Employees are typically considered to be more productive when they are happy and satisfied with their jobs. If you’ve never hired employees before, think about ways to create a positive company culture that will foster employee engagement and job satisfaction.

Start by building a personal relationship with each employee. Take time to talk to them, listen to their thoughts or concerns, and support their ideas and goals in the workplace. Also, make an effort to recognize employees’ accomplishments and contributions.

Personalities and egos

Hiring a new employee means hiring a new personality, which may, in turn, change the personality of your business. While it may not be possible to keep the business the same as it’s always been while adding to your staff, you can look for employees who will be a good fit for your culture.

Don’t fall into the trap of looking for employees who are just like you, which is common for leaders. Before hiring the first employee, write down the key words you want to describe your company culture, and use those to drive hiring conversations. Consider your own skills and where you are weakest and could use the most help — the right hire to fill in those blanks could free you up to focus on your strengths. Ask interview questions that can help gauge how an employee handles feedback, and consider what they’ll add to the company.

Managing temporary employees

Temporary staffers can be ideal for ramping up during busy seasons or working on special projects. But, if you don’t manage the process correctly, that valuable temporary labor can become challenging.

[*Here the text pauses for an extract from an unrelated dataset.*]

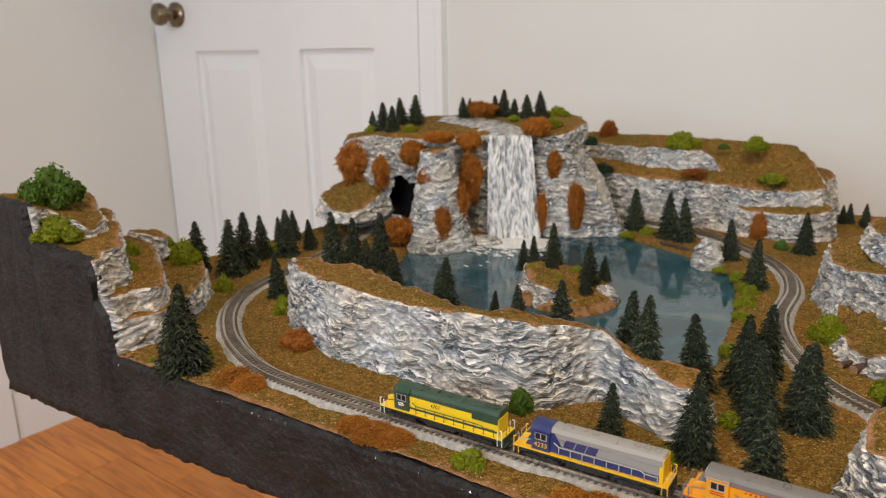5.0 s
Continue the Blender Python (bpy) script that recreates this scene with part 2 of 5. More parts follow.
M_OLIVE = foliage_material("olive_moss_fibre", [(0.0, (0.075, 0.070, 0.010)), (0.5, (0.130, 0.120, 0.017)), (1.0, (0.20, 0.185, 0.030))])
M_DARK = material("tunnel_black", (0.006, 0.006, 0.006), 0.95)
M_BRASS = varied("aged_brass", (0.30, 0.235, 0.15), (0.21, 0.165, 0.11), 40.0, 0.3, metal=1.0)

# ---------------------------------------------------------------- mesh helpers
def mesh_of(bm, name, mat, smooth=False):
    me = bpy.data.meshes.new(name)
    bm.to_mesh(me)
    bm.free()
    for one in (mat if isinstance(mat, (list, tuple)) else [mat]):
        me.materials.append(one)
    if smooth:
        me.polygons.foreach_set("use_smooth", [True] * len(me.polygons))
    return me


def part(name, bm, mat, parent=None, label="", smooth=False, at=None, kind=""):
    ob = new(name, mesh_of(bm, name, mat, smooth) if isinstance(bm, bmesh.types.BMesh) else bm)
    if parent is not None:
        ob.parent = parent
    if at is not None:
        ob.matrix_basis = at
    return tagged(ob, label, kind=kind)


def box(bm, x0, y0, z0, x1, y1, z1, m=None):
    vs = [bm.verts.new((x, y, z)) for z in (z0, z1) for x, y in ((x0, y0), (x1, y0), (x1, y1), (x0, y1))]
    for f in ((3, 2, 1, 0), (4, 5, 6, 7), (0, 1, 5, 4), (1, 2, 6, 5), (2, 3, 7, 6), (3, 0, 4, 7)):
        bm.faces.new([vs[i] for i in f])
    if m is not None:
        bmesh.ops.transform(bm, matrix=m, verts=vs)
    return vs


def cyl(bm, a, b, r0, r1=None, n=10):
    a, b = Vector(a), Vector(b)
    q = (b - a).to_track_quat("Z", "Y")
    r1 = r0 if r1 is None else r1
    rings = [[bm.verts.new(c + q @ Vector((r * math.cos(i * math.tau / n), r * math.sin(i * math.tau / n), 0))) for i in range(n)] for c, r in ((a, r0), (b, r1))]
    for i in range(n):
        j = (i + 1) % n
        bm.faces.new((rings[0][i], rings[0][j], rings[1][j], rings[1][i]))
    bm.faces.new(rings[0][::-1])
    bm.faces.new(rings[1])


def smooth_line(points, step, closed=False):
    """Points at even steps along a Catmull-Rom curve through the given ones."""
    pts = [np.array(p, float) for p in points]
    n = len(pts)
    fine = []
    for i in range(n if closed else n - 1):
        get = (lambda k: pts[k % n]) if closed else (lambda k: pts[min(max(k, 0), n - 1)])
        p0, p1, p2, p3 = get(i - 1), get(i), get(i + 1), get(i + 2)
        for u in np.linspace(0, 1, 16, endpoint=False):
            fine.append(0.5 * (2 * p1 + (p2 - p0) * u + (2 * p0 - 5 * p1 + 4 * p2 - p3) * u * u + (3 * p1 - p0 - 3 * p2 + p3) * u ** 3))
    fine.append(pts[0] if closed else pts[-1])
    fine = np.array(fine)
    d = np.r_[0, np.cumsum(np.linalg.norm(np.diff(fine[:, :2], axis=0), axis=1))]
    count = max(4, int(round(d[-1] / step)))
    s = np.linspace(0, d[-1], count, endpoint=not closed)
    return np.column_stack([np.interp(s, d, fine[:, k]) for k in range(fine.shape[1])]), d[-1]


def inside(x, y, poly):
    """Whether points lie in a closed outline; x and y may be arrays."""
    x, y = np.atleast_1d(x), np.atleast_1d(y)
    p = np.asarray(poly)[:, :2]
    q = np.roll(p, 1, 0)
    c = np.zeros(x.shape, bool)
    for (x0, y0), (x1, y1) in zip(p, q):
        if y0 != y1:
            c ^= ((y0 > y) != (y1 > y)) & (x < (x1 - x0) * (y - y0) / (y1 - y0) + x0)
    return c


_table = np.random.RandomState(3).permutation(256)
_table = np.r_[_table, _table, _table]
_slopes = np.random.RandomState(4).normal(size=(256, 3))
_slopes /= np.linalg.norm(_slopes, axis=1, keepdims=True)


def perlin(p):
    """Gradient noise of many places at once, about -0.6 to 0.6."""
    i = np.floor(p).astype(int)
    f = p - i
    i &= 255
    u = f * f * f * (f * (f * 6 - 15) + 10)
    total = np.zeros(len(p))
    for dx in (0, 1):
        for dy in (0, 1):
            for dz in (0, 1):
                g = _slopes[_table[_table[_table[(i[:, 0] + dx) & 255] + ((i[:, 1] + dy) & 255)] + ((i[:, 2] + dz) & 255)]]
                d = f - (dx, dy, dz)
                w = (u[:, 0] if dx else 1 - u[:, 0]) * (u[:, 1] if dy else 1 - u[:, 1]) * (u[:, 2] if dz else 1 - u[:, 2])
                total += w * (g * d).sum(1)
    return total


def carve(p, seed, uv=None):
    """Relief of the carved plaster: broad lumps, crisp crossing knife ridges and fine drag marks; uv: places on the
    unrolled face.
    Returns the relief in units of its depth, and the paint: height for the dry brush, with lit lips and the shade under
    them put in."""
    p = p + np.array([seed * 0.731, seed * 0.377, 0.0])
    uv = np.column_stack([(p[:, 0] + p[:, 1]) * 0.8, p[:, 2] + 0.3 * p[:, 1]]) if uv is None else uv + seed * 0.53
    warp = np.column_stack([perlin(p * 55 + k * 17.3) for k in range(3)])

    def strokes(size, seed2, long, sharp):
        total, weight = np.zeros(len(uv)), np.zeros(len(uv))
        for k, turn in enumerate((-0.55, 0.10, 0.80)):
            c, d = math.cos(turn), math.sin(turn)
            along, across = uv[:, 0] * c + uv[:, 1] * d, uv[:, 1] * c - uv[:, 0] * d
            q = np.column_stack([along / size / long + warp[:, 0] * 0.7, across / size + warp[:, 1] * 0.9, np.full(len(uv), seed2 + k * 3.7)])
            r = np.maximum(1 - np.abs(perlin(q)) * sharp, 0.0) ** 1.3
            m = np.exp(9 * perlin(np.column_stack([uv * 85, np.full(len(uv), seed2 + k * 11.3)])))
            total += r * m
            weight += m
        return total / weight
    def layers(size, seed2, tilt):
        """Flaps of plaster laid over one another, each with a lip that overhangs the one below."""
        c, d = math.cos(tilt), math.sin(tilt)
        along, across = uv[:, 0] * c + uv[:, 1] * d, uv[:, 1] * c - uv[:, 0] * d
        ph = across / size + 1.7 * perlin(np.column_stack([along / (size * 5), across / (size * 3), np.full(len(uv), seed2)]))
        ph += 0.55 * perlin(np.column_stack([along / (size * 1.5), across / size, np.full(len(uv), seed2 + 5.0)]))
        lay = np.floor(ph)
        f = ph - lay
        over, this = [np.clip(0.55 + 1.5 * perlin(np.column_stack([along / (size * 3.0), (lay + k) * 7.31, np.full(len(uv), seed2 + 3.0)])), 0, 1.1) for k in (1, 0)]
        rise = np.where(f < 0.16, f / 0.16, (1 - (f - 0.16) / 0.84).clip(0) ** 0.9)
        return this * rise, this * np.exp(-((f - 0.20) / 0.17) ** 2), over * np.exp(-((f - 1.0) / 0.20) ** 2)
    lumps = perlin(p * 30 + 5.1)
    side = np.clip(0.5 + 2.4 * perlin(np.column_stack([uv * 24, np.full(len(uv), 6.6)])), 0, 1)
    f1, l1, u1 = [side * x + (1 - side) * y for x, y in zip(layers(0.0092, 1.1, -0.22), layers(0.0084, 4.4, 0.50))]
    f2, l2, u2 = layers(0.0045, 8.8, 0.10)
    r2 = strokes(0.0062, 5.3, 2.8, 4.2)
    r3 = strokes(0.0031, 8.7, 2.2, 3.4)
    relief = 0.34 * lumps + 0.34 * (f1 - 0.3) + 0.15 * (f2 - 0.3) + 0.34 * (r2 - 0.3) + 0.12 * (r3 - 0.3)
    # besides the dry brush, lips are lightened as if lit, overhung spots darkened as shade
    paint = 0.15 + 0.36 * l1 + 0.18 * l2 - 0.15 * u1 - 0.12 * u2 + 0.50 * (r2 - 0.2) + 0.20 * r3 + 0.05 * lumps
    return relief, paint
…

For example, fiscal resources can play a large role, so get your revenue projections and hiring budget in tune early. And make sure you’re protected. Businesses of all sizes and cycles can face potential employee fraud and theft, but the shorter relationship timelines inherent to seasonal hiring might heighten concerns.

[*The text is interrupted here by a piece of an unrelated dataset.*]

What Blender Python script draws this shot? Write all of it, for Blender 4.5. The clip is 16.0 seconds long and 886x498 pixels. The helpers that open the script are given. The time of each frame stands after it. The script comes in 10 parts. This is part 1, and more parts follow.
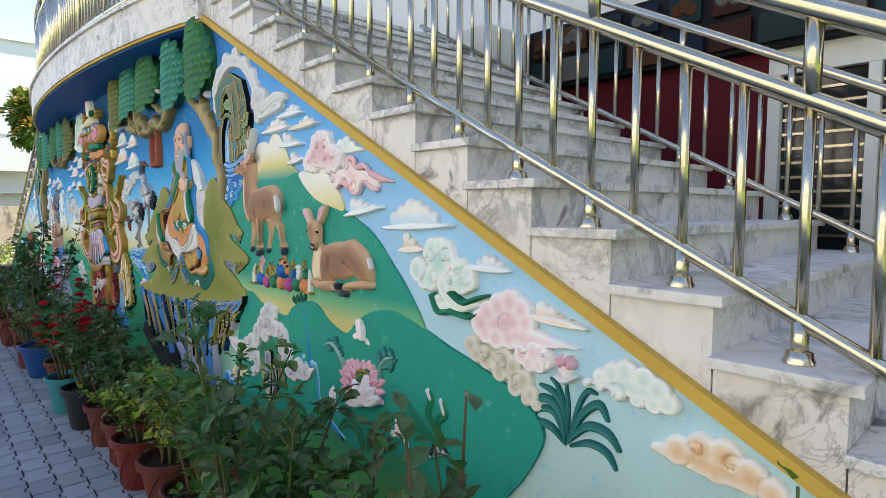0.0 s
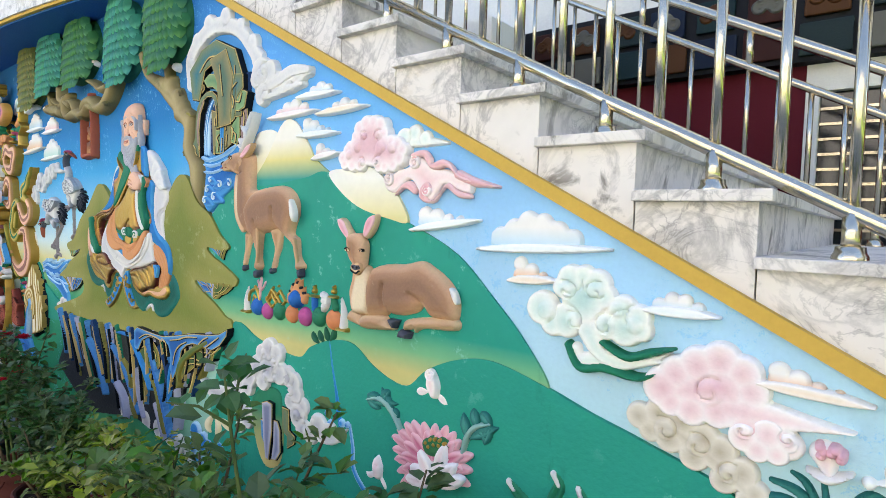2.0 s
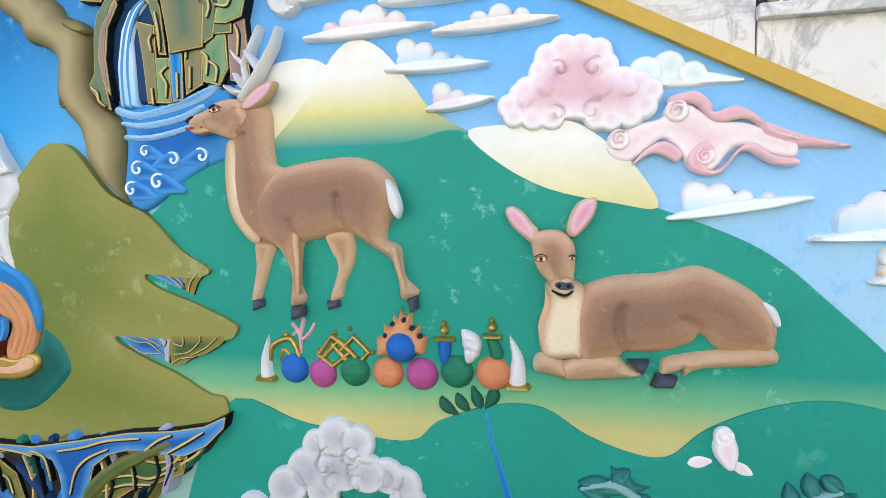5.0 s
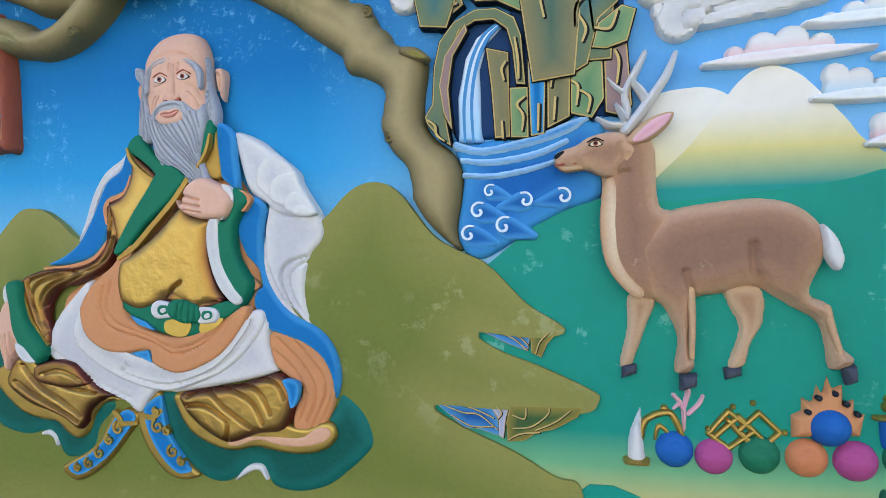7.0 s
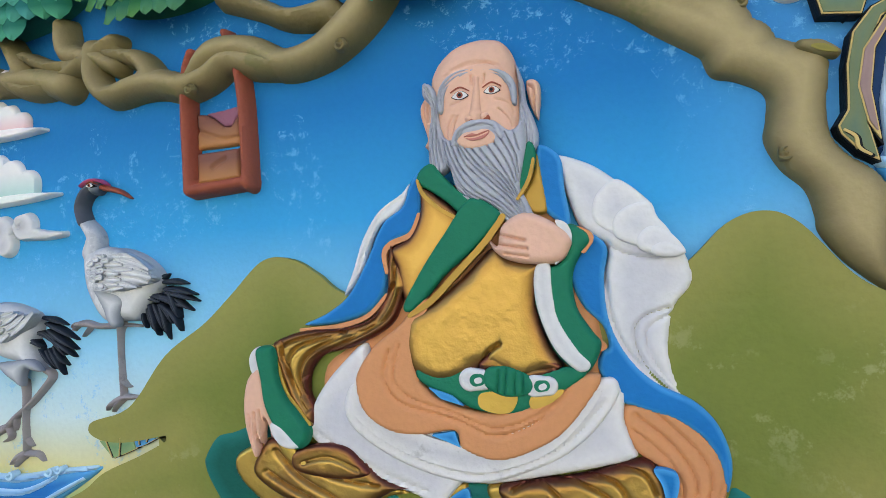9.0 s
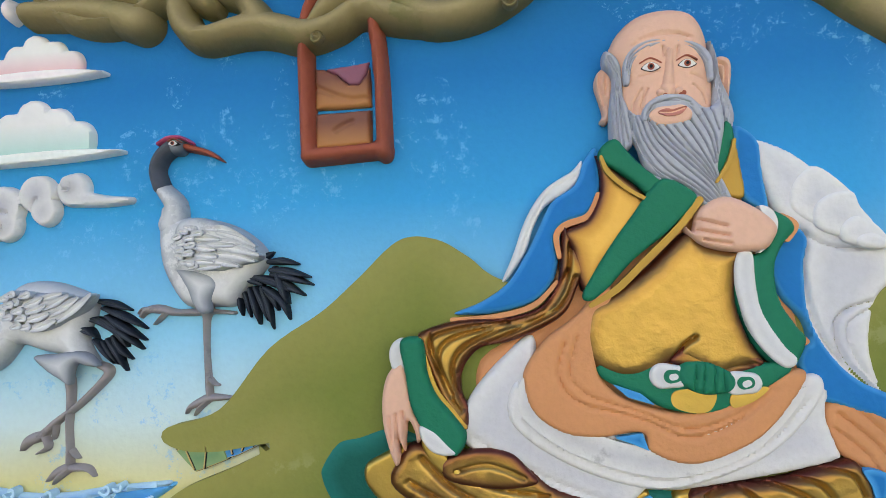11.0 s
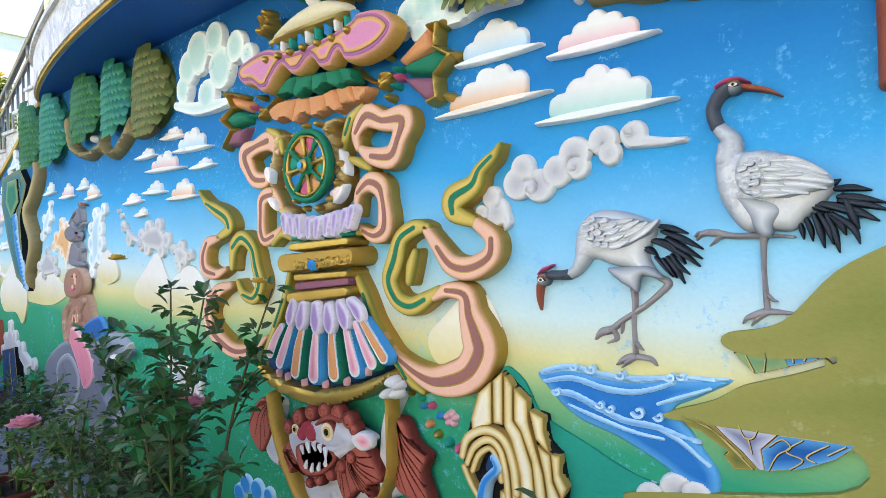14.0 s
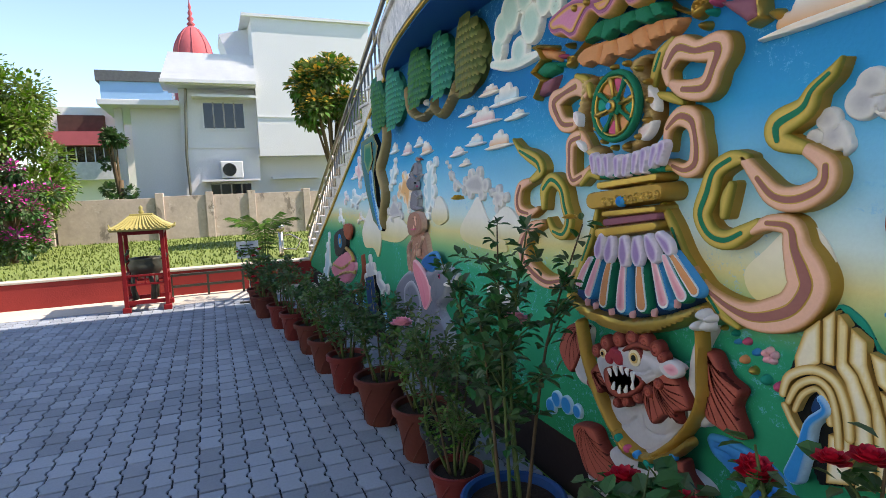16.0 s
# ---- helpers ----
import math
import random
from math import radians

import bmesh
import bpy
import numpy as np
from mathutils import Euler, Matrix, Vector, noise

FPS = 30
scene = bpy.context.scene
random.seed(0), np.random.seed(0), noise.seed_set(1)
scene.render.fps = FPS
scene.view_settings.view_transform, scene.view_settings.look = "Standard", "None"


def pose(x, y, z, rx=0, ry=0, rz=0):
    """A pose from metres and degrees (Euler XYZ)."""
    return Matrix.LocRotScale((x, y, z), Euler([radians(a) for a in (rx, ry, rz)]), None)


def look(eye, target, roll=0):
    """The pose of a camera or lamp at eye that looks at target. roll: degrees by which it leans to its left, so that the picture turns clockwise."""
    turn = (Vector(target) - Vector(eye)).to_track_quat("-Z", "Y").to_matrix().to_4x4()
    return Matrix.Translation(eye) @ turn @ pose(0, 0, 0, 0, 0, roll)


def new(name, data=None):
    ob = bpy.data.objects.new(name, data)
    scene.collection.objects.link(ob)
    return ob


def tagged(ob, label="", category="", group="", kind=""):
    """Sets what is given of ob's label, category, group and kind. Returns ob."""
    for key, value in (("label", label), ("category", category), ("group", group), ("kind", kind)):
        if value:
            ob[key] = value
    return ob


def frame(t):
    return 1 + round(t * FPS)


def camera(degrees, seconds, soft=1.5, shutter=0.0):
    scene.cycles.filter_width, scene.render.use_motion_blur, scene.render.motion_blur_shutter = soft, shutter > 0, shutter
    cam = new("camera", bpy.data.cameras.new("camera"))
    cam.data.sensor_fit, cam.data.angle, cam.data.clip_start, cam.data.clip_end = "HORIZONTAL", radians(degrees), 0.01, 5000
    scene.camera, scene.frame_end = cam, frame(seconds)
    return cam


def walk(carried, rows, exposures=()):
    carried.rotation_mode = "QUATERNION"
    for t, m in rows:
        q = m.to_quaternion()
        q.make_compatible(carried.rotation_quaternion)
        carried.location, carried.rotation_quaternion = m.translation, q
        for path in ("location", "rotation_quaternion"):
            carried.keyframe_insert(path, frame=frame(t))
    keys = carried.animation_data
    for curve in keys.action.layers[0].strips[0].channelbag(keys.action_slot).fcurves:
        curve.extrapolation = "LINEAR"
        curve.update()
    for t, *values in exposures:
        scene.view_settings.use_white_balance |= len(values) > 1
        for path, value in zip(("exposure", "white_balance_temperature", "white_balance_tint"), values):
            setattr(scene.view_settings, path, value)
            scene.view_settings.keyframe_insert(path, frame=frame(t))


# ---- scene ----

When you hire temporary workers, consider avoiding these common mistakes:

  • Spending too much time on the hiring process. Hiring your own temps can take a lot of time away from other tasks. If your business isn’t set up to easily handle background checks and other hiring necessities, you might consider using an employment agency to screen for you.
  • Not making job expectations clear from the beginning. Temp workers can provide great value if they know what to do, but they could waste a lot of time (on your dime) if they haven’t received clear instructions from the beginning. Make sure temps know what time they need to be at work, how long they have for lunch, whether cell phones are allowed, and other expectations. If possible, put in writing the tasks and outcomes.
  • Forgetting that labor laws apply to temps too. As a business owner, you’re required to follow the labor laws that apply in your state, regardless of whether your employees are full-time or temporary. For instance, according to the federal Fair Labor Standards Act, you’ll have to pay overtime for eligible temp workers who work more than 40 hours per week.
  • Not making them feel valued. Everyone works better if they feel valued. Try to make them feel part of the team. That means involving them in all-staff meetings and team celebrations. Hopefully feeling connected means they’ll be willing to return if you need them.
  • Allowing too much access. Not every team member should have the same privileges. For instance, it’s probably not a good idea to allow a temporary employee access to your business credit card or bank information.
  • Not considering future needs. Rather than viewing all temps as strictly temporary, work to build relationships with them. You never know when you may need to refer to your network of temp relationships to fill a full-time position.

After taking these steps and thinking through all the different aspects of being an employer, you’ll be ready to hire your first employee. By setting up systems and procedures in advance, you will have a workplace that is prepared to make all of your new employees feel at home.